Do you still have any old letters? Perhaps they are old love letters? People tend to like to keep those around for momentos. It’s an old cliche, but it’s true for more than just love letters. We do love to keep letters around to save the memories. The strange thing is that we can easily keep all our emails for a long time.
The idea of having something physical you can touch and cherish is very important to us, but what happens if those things can’t last forever? Just take an old record for example. After a certain point, no matter how much care was taken for them, they wear out. That’s true of everything.
Those letters in your shoe box will one day wither and fall apart. That will happen even quicker the more you read them. In fact, you might want to use the same methods as scientists, because they were able to recently look inside a sealed 300 year old letter and read it without disturbing the fragile paper.
The last thing you would want to do if you were a scholarly researcher is instantly destroy the precious artifact you are entrusted with. That’s why it’s amazing that these researchers used a technique that would allow them to read a sealed 300 year old European letter without damaging it whatsoever. What exactly was inside this mystery letter? The mundanity might surprise you.
The letter is from July 31st, 1697, according to the date written on it. In the letter, one Jacques Sennacques is writing to his cousin Pierre La Pers asking for their cousin’s death notice. The letter’s contents are obviously not the draw of this discovery. The reason why this is so noteworthy is because of the technique used to read the letter. It could open up all new doors for reading antiquated letters and documents.
The remarkable thing about this letter is the technique that was used to lock the envelope. It was known as “letterlocking.” This was done to secure the letter, kind of like a password. Once the letter is opened, it will rip, which means it was tampered with. Jana Dambrogio was part of the team that unlocked the letter. She said, "Letterlocking was an everyday activity for centuries, across cultures, borders and social classes."
A team of researchers from several disciplines all worked together to use x-ray machines commonly used for dentistry to scan the letter to see exactly how it was folded and made. After that, a computer was able to create images of what was inside the letter, as well as its creases. The team said, "Virtual unfolding is a computational process that analyzes CT scans of folded letterpackets and creates a flattened image of their contents. Our virtual unfolding pipeline generates a 3D reconstruction of the folded letter, a corresponding 2D reconstruction representing its flat state and flat images of both the surface ... and each letterpacket's crease pattern."
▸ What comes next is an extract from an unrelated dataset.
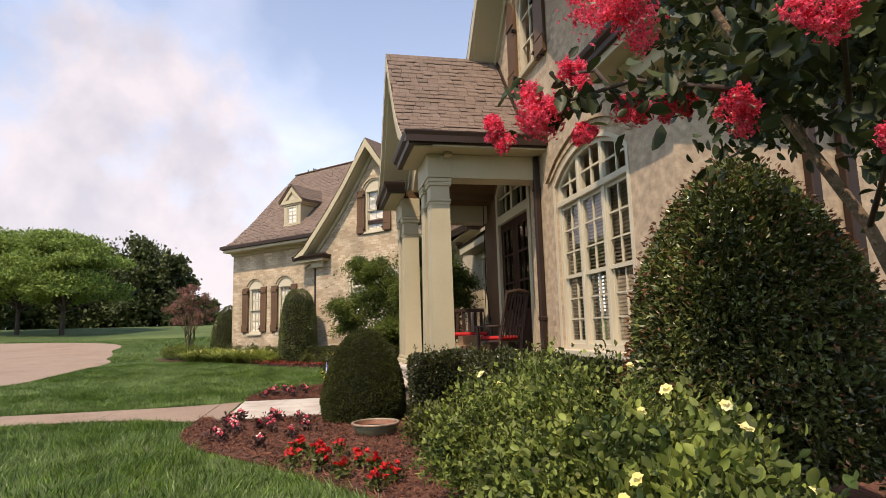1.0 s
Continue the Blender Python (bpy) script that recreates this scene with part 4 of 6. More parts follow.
o = part("pane", glass_sheet(oblong(DU - 0.2, DU + 0.2, 5.17, 5.73), DY - 0.010), GLASS, dm)
o.visible_shadow = False
part("blind", boxes((DU - 0.2, DU + 0.2, DY - 0.006, DY - 0.001, 5.17, 5.73)), BLIND, dm)
# second dormer cheek seen over the ridge by the stone gable
fd = part("far_dormer", boxes((-9.02, -8.40, 2.62, 3.9, 6.5, 7.48), (-9.05, -8.37, 2.59, 2.64, 6.62, 6.70)), TRIM, house, "small cream dormer behind the stone gable")
part("pediment", slab([(-9.12, 7.47), (-8.30, 7.47), (-8.71, 7.96)], 2.58, 2.70, "y"), SASH, fd)
part("cornice", boxes((-9.15, -8.27, 2.54, 3.8, 7.41, 7.48), bevel=0.01), TRIM, fd)
for sd in (-1, 1):
    part("dormer_roof", sweep_roof([(0, 8.04), (0.50, 7.49)], -8.71, sd, 2.50, 4.3, 0.03), SHUTTER, fd)
bm = bmesh.new()
tube(bm, [(-13.29, 7.0, 4.45), (-13.29, 7.0, 4.72)], 0.028, 10)
tube(bm, [(-13.29, 7.0, 4.66), (-13.29, 7.0, 4.69)], 0.045, 10)
part("vent_pipe", bm, IRON, house, "dark roof vent pipe", R45)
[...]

Using computers to scan different documents like books and scrolls have been used before, but in those cases there were usually only one or two folds. The letterlocking used was far more complex than that. This letter was part of the Brienne Collection. That collection contains 577 letters and belonged to a postmaster. The success of this letter means there are more treasures to unearth. The study reads, "One important example is the hundreds of unopened items among the 160,000 undelivered letters in the Prize Papers, an archive of documents confiscated by the British from enemy ships between the 17th and 19th centuries. If these can be read without physically opening them, much rare letterlocking data can be preserved."
The team is excited to continue onward, especially since these locked letters must have been locked for a reason.